» Exercise: Reproduce the listing below exactly, minus its pictures.

.....

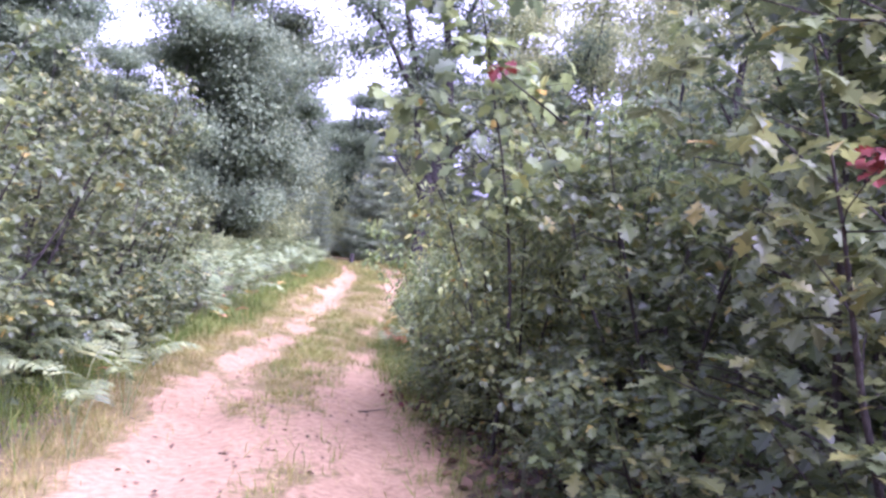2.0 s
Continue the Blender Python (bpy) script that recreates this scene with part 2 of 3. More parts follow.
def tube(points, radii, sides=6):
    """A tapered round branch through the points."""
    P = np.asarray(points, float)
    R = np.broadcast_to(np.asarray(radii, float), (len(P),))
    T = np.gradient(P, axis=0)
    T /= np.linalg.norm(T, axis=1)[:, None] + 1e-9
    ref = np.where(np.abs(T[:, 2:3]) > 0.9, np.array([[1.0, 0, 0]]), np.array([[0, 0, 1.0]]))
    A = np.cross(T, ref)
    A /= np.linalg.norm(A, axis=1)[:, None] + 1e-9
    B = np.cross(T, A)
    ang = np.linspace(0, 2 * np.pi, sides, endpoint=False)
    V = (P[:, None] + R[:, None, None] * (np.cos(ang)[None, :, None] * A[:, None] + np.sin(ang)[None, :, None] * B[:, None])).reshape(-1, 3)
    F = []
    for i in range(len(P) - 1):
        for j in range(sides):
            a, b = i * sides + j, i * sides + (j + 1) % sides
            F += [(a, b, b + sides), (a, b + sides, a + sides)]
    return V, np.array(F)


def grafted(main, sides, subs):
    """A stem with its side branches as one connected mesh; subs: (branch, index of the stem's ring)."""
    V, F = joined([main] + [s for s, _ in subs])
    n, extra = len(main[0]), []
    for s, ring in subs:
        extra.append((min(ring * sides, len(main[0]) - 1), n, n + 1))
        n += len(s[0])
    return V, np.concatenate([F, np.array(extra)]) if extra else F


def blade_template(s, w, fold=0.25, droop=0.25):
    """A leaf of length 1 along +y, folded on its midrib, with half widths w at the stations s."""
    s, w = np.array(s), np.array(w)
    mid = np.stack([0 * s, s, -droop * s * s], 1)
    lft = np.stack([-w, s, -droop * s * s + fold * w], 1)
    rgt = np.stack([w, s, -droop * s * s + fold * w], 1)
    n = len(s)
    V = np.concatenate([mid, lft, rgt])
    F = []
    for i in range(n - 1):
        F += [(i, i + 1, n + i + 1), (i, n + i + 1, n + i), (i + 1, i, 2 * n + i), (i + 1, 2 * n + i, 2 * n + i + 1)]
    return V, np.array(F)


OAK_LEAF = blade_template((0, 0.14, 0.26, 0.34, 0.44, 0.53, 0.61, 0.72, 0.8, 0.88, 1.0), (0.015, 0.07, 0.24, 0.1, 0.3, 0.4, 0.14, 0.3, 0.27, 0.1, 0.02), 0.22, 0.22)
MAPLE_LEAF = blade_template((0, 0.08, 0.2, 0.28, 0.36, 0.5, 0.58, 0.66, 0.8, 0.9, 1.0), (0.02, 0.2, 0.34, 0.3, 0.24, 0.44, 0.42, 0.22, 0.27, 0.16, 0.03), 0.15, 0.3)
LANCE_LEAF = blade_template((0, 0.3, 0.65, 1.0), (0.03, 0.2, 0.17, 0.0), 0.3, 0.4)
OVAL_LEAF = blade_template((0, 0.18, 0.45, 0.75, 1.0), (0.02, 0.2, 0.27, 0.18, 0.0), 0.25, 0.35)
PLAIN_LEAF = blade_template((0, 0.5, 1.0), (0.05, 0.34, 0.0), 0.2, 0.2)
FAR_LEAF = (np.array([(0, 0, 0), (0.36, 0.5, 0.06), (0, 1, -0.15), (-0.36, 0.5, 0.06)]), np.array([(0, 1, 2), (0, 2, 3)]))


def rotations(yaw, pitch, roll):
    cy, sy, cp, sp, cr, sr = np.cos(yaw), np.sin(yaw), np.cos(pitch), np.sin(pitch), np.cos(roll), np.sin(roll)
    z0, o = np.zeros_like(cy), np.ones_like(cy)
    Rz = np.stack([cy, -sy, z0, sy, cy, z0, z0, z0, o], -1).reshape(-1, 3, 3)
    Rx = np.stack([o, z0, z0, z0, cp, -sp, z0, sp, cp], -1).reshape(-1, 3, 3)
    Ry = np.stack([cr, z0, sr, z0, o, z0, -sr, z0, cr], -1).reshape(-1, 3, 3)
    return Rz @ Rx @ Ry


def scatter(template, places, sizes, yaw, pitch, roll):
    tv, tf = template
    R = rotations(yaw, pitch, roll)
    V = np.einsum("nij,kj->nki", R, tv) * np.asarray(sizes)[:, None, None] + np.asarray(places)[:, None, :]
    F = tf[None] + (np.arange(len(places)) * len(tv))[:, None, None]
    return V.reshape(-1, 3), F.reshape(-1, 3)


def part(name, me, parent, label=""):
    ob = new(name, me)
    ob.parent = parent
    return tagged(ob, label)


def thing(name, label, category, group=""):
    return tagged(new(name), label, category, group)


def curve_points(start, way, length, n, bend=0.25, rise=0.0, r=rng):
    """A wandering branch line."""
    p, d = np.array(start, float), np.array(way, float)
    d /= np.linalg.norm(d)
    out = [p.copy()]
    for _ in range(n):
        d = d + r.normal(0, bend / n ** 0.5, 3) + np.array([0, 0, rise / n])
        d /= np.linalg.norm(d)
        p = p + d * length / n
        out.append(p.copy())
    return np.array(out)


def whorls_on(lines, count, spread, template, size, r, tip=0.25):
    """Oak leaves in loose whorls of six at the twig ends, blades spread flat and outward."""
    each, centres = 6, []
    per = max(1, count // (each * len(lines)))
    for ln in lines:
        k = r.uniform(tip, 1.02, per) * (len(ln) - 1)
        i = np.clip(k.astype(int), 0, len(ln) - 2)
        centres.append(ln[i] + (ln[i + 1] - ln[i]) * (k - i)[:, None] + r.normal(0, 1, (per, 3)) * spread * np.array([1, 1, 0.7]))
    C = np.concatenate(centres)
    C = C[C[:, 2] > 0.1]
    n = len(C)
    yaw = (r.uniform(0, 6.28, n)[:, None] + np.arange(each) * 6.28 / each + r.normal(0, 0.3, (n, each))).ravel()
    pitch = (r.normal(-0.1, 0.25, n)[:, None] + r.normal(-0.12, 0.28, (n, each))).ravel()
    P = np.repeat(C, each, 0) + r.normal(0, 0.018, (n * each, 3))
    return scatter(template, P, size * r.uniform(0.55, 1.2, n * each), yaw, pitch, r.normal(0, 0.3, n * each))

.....

» Solution:
2.0 s
Continue the Blender Python (bpy) script that recreates this scene with part 2 of 3. More parts follow.
def tube(points, radii, sides=6):
    """A tapered round branch through the points."""
    P = np.asarray(points, float)
    R = np.broadcast_to(np.asarray(radii, float), (len(P),))
    T = np.gradient(P, axis=0)
    T /= np.linalg.norm(T, axis=1)[:, None] + 1e-9
    ref = np.where(np.abs(T[:, 2:3]) > 0.9, np.array([[1.0, 0, 0]]), np.array([[0, 0, 1.0]]))
    A = np.cross(T, ref)
    A /= np.linalg.norm(A, axis=1)[:, None] + 1e-9
    B = np.cross(T, A)
    ang = np.linspace(0, 2 * np.pi, sides, endpoint=False)
    V = (P[:, None] + R[:, None, None] * (np.cos(ang)[None, :, None] * A[:, None] + np.sin(ang)[None, :, None] * B[:, None])).reshape(-1, 3)
    F = []
    for i in range(len(P) - 1):
        for j in range(sides):
            a, b = i * sides + j, i * sides + (j + 1) % sides
            F += [(a, b, b + sides), (a, b + sides, a + sides)]
    return V, np.array(F)


def grafted(main, sides, subs):
    """A stem with its side branches as one connected mesh; subs: (branch, index of the stem's ring)."""
    V, F = joined([main] + [s for s, _ in subs])
    n, extra = len(main[0]), []
    for s, ring in subs:
        extra.append((min(ring * sides, len(main[0]) - 1), n, n + 1))
        n += len(s[0])
    return V, np.concatenate([F, np.array(extra)]) if extra else F


def blade_template(s, w, fold=0.25, droop=0.25):
    """A leaf of length 1 along +y, folded on its midrib, with half widths w at the stations s."""
    s, w = np.array(s), np.array(w)
    mid = np.stack([0 * s, s, -droop * s * s], 1)
    lft = np.stack([-w, s, -droop * s * s + fold * w], 1)
    rgt = np.stack([w, s, -droop * s * s + fold * w], 1)
    n = len(s)
    V = np.concatenate([mid, lft, rgt])
    F = []
    for i in range(n - 1):
        F += [(i, i + 1, n + i + 1), (i, n + i + 1, n + i), (i + 1, i, 2 * n + i), (i + 1, 2 * n + i, 2 * n + i + 1)]
    return V, np.array(F)


OAK_LEAF = blade_template((0, 0.14, 0.26, 0.34, 0.44, 0.53, 0.61, 0.72, 0.8, 0.88, 1.0), (0.015, 0.07, 0.24, 0.1, 0.3, 0.4, 0.14, 0.3, 0.27, 0.1, 0.02), 0.22, 0.22)
MAPLE_LEAF = blade_template((0, 0.08, 0.2, 0.28, 0.36, 0.5, 0.58, 0.66, 0.8, 0.9, 1.0), (0.02, 0.2, 0.34, 0.3, 0.24, 0.44, 0.42, 0.22, 0.27, 0.16, 0.03), 0.15, 0.3)
LANCE_LEAF = blade_template((0, 0.3, 0.65, 1.0), (0.03, 0.2, 0.17, 0.0), 0.3, 0.4)
OVAL_LEAF = blade_template((0, 0.18, 0.45, 0.75, 1.0), (0.02, 0.2, 0.27, 0.18, 0.0), 0.25, 0.35)
PLAIN_LEAF = blade_template((0, 0.5, 1.0), (0.05, 0.34, 0.0), 0.2, 0.2)
FAR_LEAF = (np.array([(0, 0, 0), (0.36, 0.5, 0.06), (0, 1, -0.15), (-0.36, 0.5, 0.06)]), np.array([(0, 1, 2), (0, 2, 3)]))


def rotations(yaw, pitch, roll):
    cy, sy, cp, sp, cr, sr = np.cos(yaw), np.sin(yaw), np.cos(pitch), np.sin(pitch), np.cos(roll), np.sin(roll)
    z0, o = np.zeros_like(cy), np.ones_like(cy)
    Rz = np.stack([cy, -sy, z0, sy, cy, z0, z0, z0, o], -1).reshape(-1, 3, 3)
    Rx = np.stack([o, z0, z0, z0, cp, -sp, z0, sp, cp], -1).reshape(-1, 3, 3)
    Ry = np.stack([cr, z0, sr, z0, o, z0, -sr, z0, cr], -1).reshape(-1, 3, 3)
    return Rz @ Rx @ Ry


def scatter(template, places, sizes, yaw, pitch, roll):
    tv, tf = template
    R = rotations(yaw, pitch, roll)
    V = np.einsum("nij,kj->nki", R, tv) * np.asarray(sizes)[:, None, None] + np.asarray(places)[:, None, :]
    F = tf[None] + (np.arange(len(places)) * len(tv))[:, None, None]
    return V.reshape(-1, 3), F.reshape(-1, 3)


def part(name, me, parent, label=""):
    ob = new(name, me)
    ob.parent = parent
    return tagged(ob, label)


def thing(name, label, category, group=""):
    return tagged(new(name), label, category, group)


def curve_points(start, way, length, n, bend=0.25, rise=0.0, r=rng):
    """A wandering branch line."""
    p, d = np.array(start, float), np.array(way, float)
    d /= np.linalg.norm(d)
    out = [p.copy()]
    for _ in range(n):
        d = d + r.normal(0, bend / n ** 0.5, 3) + np.array([0, 0, rise / n])
        d /= np.linalg.norm(d)
        p = p + d * length / n
        out.append(p.copy())
    return np.array(out)


def whorls_on(lines, count, spread, template, size, r, tip=0.25):
    """Oak leaves in loose whorls of six at the twig ends, blades spread flat and outward."""
    each, centres = 6, []
    per = max(1, count // (each * len(lines)))
    for ln in lines:
        k = r.uniform(tip, 1.02, per) * (len(ln) - 1)
        i = np.clip(k.astype(int), 0, len(ln) - 2)
        centres.append(ln[i] + (ln[i + 1] - ln[i]) * (k - i)[:, None] + r.normal(0, 1, (per, 3)) * spread * np.array([1, 1, 0.7]))
    C = np.concatenate(centres)
    C = C[C[:, 2] > 0.1]
    n = len(C)
    yaw = (r.uniform(0, 6.28, n)[:, None] + np.arange(each) * 6.28 / each + r.normal(0, 0.3, (n, each))).ravel()
    pitch = (r.normal(-0.1, 0.25, n)[:, None] + r.normal(-0.12, 0.28, (n, each))).ravel()
    P = np.repeat(C, each, 0) + r.normal(0, 0.018, (n * each, 3))
    return scatter(template, P, size * r.uniform(0.55, 1.2, n * each), yaw, pitch, r.normal(0, 0.3, n * each))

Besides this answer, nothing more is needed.